American popular music pervades practically every nation on earth, not just Ireland. All over the world music educators, like White, have been scratching their heads (or venting their anger) about what to do about it. I wish we could say that they could look to America for thoughtful leadership in this matter. I don't believe they can. We have not yet begun to address all the complex problems lurking beneath the surface of this issue, or at least we have not yet gotten close to resolving them. They are wide-reaching enough to cause some major shifts in the fundamental self-image of music education in the U.S. if and when the matter gets tackled. I look forward to the beginning of serious debate on this issue, which has for far too long been brushed aside much to the detriment of the music education profession and all those it is pledged to serve. White's straight-out disparagement of popular music directly echoes our own deeply ambivalent if not hostile attitudes toward it. Clearly, there are severe and complex musical, social, psychological, and even moral enigmas awaiting our attention if our programs are to be more relevant to the actual musical lives of the majority of our school-age students.
3. Who is music education for?
White puts his finger directly and firmly on what is perhaps the central question now facing music education in the U.S. as well as in Ireland—What balance is appropriate between teaching performance and listening (or, as he puts it, "between music instruction and music education")? In their eagerness to spread music more widely and deeply into their schools, Irish music educators have begun to emphasize performance over their traditional academic approach to general music education, (an approach needing, in my opinion, a serious overhaul to rescue it from the heavy hand of the English music academy). But in trying to make music more relevant to the experience of its young people through performance, it unfortunately risks jumping from the frying pan into the fire.
Certainly performance is an essential dimension of an effective general education in music. It also deserves to be available to all who want to pursue it in some concentrated way through special offerings, including (in Western cultures) typical Western ensembles and a great variety of other musical types. In the U.S. we have a long history of offering performance opportunities in schools to all those interested in them beyond the usual general music performance involvements.
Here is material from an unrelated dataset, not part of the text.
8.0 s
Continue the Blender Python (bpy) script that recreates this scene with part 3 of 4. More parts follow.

At present, estimates of the number of students in middle schools and high schools taking advantage of our unmatched generosity in this regard range from 9-15%. I regard that as an achievement of which the profession deserves to be very proud. And the quality achieved by many performance groups approaches the astonishingly good, especially given that most participants have no intention of pursuing performance as a career after high school. So in many ways performance represents the major success story of music education in the United States. Now the profession is beginning to take the dark side of this situation seriously. Fewer than 2% of students after elementary school are involved in any music classes except performance, meaning that, starting in grades 6, 7, or 8, 85 to 91 percent (or so) are completely untouched by music education. Ironically—even tragically—the very small percentage of those students involved in performance who go on to major in music at the college level is much more than sufficient to fill our society's needs for professional performers. Most who graduate in performance from colleges, universities and conservatories cannot find the full-time employment for which they have been prepared. America's problem in regard to the health of its musical culture is certainly not a lack of excellent performers—quite the reverse! Its major problem is its marginal level of audience support for those musics outside the popular genres.
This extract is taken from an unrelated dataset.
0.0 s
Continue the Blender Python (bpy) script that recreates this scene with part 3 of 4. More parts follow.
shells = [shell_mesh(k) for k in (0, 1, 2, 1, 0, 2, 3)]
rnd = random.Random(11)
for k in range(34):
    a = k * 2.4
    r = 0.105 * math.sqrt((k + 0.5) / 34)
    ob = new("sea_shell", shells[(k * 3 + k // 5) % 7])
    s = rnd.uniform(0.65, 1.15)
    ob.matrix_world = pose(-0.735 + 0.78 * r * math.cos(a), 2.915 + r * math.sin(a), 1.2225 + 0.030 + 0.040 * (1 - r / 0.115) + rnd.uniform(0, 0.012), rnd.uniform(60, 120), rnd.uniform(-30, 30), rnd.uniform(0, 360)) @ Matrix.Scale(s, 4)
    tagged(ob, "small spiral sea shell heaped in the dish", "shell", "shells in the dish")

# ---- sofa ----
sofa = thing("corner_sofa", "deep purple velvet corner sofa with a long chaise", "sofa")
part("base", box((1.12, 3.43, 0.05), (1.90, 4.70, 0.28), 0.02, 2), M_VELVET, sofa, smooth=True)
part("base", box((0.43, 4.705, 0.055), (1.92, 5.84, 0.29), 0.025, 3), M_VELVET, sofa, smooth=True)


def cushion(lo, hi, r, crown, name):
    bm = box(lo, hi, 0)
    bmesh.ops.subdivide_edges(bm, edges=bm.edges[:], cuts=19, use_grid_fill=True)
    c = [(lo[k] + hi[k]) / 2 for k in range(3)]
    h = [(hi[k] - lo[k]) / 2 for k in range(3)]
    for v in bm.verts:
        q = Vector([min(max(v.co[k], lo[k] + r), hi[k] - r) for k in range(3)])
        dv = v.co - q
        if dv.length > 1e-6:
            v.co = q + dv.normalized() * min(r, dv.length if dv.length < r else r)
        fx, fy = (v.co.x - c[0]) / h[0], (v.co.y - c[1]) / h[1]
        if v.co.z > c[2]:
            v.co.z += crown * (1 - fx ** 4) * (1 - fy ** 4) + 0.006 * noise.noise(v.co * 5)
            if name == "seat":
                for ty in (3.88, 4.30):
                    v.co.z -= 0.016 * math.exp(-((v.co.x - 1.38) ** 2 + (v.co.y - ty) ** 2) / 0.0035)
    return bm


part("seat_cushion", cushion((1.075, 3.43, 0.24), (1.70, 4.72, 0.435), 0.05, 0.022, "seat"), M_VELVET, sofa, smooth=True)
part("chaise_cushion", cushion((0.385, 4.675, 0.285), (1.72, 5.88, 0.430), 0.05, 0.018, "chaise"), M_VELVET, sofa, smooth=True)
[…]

Surely the wholesale neglect by the music education profession of the development of a discerning, enthusiastic audience has made the profession largely irrelevant to the actual musical lives of the vast majority of our population, which has no interest in becoming performers. Yet practically 100% of people are consumers of music, often with a great deal of ardor. The profession's disinterest in—often its disparagement of—the consumer of music remains among its major shortcomings.
White's litany of failures in Irish music education to address the needs of listeners can be read as directly pertinent to music education in the U.S. "The cult of performance," he asserts, "has so overtaken our sense of music . . . that our conception of music has narrowed accordingly . . . The Cinderella-subject of music education—that is, education about music—does not thrive in the current climate of self-expression . . . We have ostracized the listener." While White (of course) focuses narrowly on the classical literature as the sole basis for developing more "informed listenership," his critique of the imbalance in Irish music education in favor of performance instruction over audience education is dead-on accurate to describe music education in the U.S.
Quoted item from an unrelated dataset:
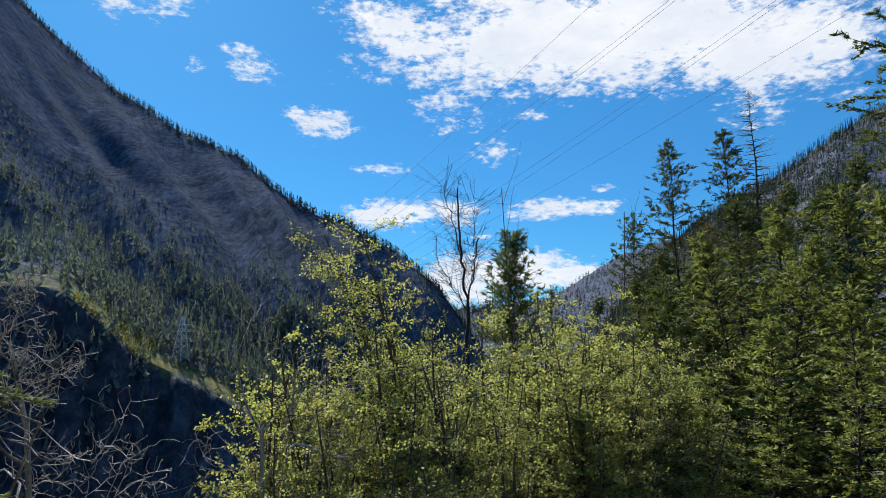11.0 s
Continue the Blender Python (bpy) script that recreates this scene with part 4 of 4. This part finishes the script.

Recently, however, a serious attempt has been made here to turn the tide. The national standards, adopted with the overwhelming support of the music education profession, significantly widen our horizons beyond performance (although singing and playing are certainly included) to encompass the teaching of composing, listening, evaluating music, understanding it in the contexts of the other arts and other subjects, and in relation to various cultures and historical periods. This represents a major event in our history, toward finally recognizing that an authentic musical education must be wider than what performance can encompass, and must be made available to the vast majority of people who are not performers. Despite the anomalous insistence recently by David Elliott that performance should be even more dominant in music education than it has always been throughout our history,4 it is likely that White's alarm about the narrow-mindedness of music education, as represented by the overwhelming hegemony of performance, has begun to be recognized also on this side of the Atlantic. With the guidance of the national standards we can now hope for a more balanced, more comprehensive conception of music education to take hold, relevant to the musical needs of all rather than only of a small minority. To the degree we succeed in attaining a musical multiculturalism appropriate to and enriching for our particular society; a more accommodating and positive approach to the incorporation of a wide diversity of popular musics; and a balance of learnings including but surpassing those available from performance, we will have better fulfilled our professional mission, and will serve as a better model from which other countries can gain useful insights.
1David J. Elliott, Music Matters (N.Y.: Oxford University Press, 1995), 293.
2National Standards for Arts Education: What Every Young American Should Know and Be Able to Do in the Arts (Reston, VA.: Music Educators National Conference, 1994).
3See Bennett Reimer, "Selfness and Otherness in Experiencing Music of Foreign Cultures," The Quarterly Journal of Music Teaching and Learning, II, No. 3, Fall, 1991; "Music Education in Our Multimusical Culture," Music Educators Journal, March, 1993; "Can We Understand Music of Foreign Cultures?" in Musical Connections: Tradition and Change, International Society for Music Education, 1994.
4Elliott, Music Matters, note 1 above.